Lo stile è molto giornalistico anglosassone: molte interviste a persone coinvolte e materiale d’archivio, cioè molti fatti e poche chiacchiere. L’autore ha scelto uno stile estremamente sobrio, rinunciando ad ogni abbellimento o illustrazione. Non è certo un documentario alla Michael Moore, con animazioni, grafici e stacchetti musicali, né alla Discovery o History Channel, con scene di fiction o ricostruzione. Tutto è molto sobrio, incalzante. I fatti vengono raccontati in modo poco cucinato e non c’è un attimo di respiro. L’autore rinuncia perfino a trarre delle conclusioni, ma lascia allo spettatore riflettere ed esprimere un giudizio su temi che si intravedono appena sullo sfondo di questo quadro: bene e male (good apples, bad apples), lato oscuro e lato luminoso dell’America e dell’umanità.

Il film è dedicato al padre, ex militare, profondamente credente negli ideali di libertà, giustizia e uguaglianza per cui ha combattuto nella seconda guerra mondiale. Da tutto il film traspare un forte rammarico per la realtà dei fatti, ma non certo un antiamericanismo, al contrario, il rammarico proviene proprio da una profonda stima per gli ideali americani.
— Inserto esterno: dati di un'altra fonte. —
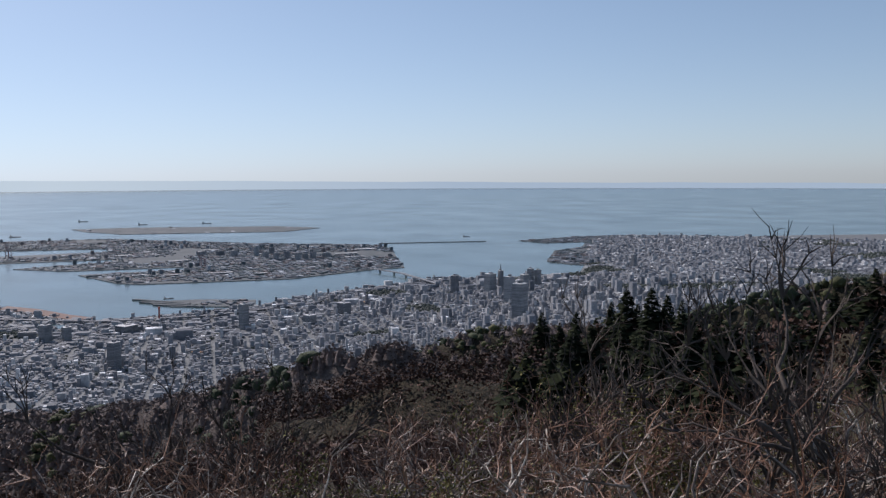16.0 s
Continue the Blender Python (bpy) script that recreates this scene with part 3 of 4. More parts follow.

Ad un cinefilo queste immagini e l’umanità o meno del nemico non possono non far venire in mente La battaglia di Algeri, di Pontecorvo e Salò o le 120 giornate di Sodoma, di Pasolini.

 

Giudizi

Il film è certamente molto coraggioso e serio. Le scelte stilistiche e produttive, legate anche un budget limitato, sono allo stesso tempo giustificate dalla materia del film e contribuiscono alla sua coerenza. In più momenti l’autore stesso ha imbracciato di persona la cinepresa e ha scelto di usare la propria voce come voce narrante. Si tratta quasi di un servizio giornalistico di inchiesta in prima linea, ma la durata di quasi due ore lo rende veramente faticoso da guardare. Probabilmente, però, un argomento così non poteva essere affrontato altrimenti.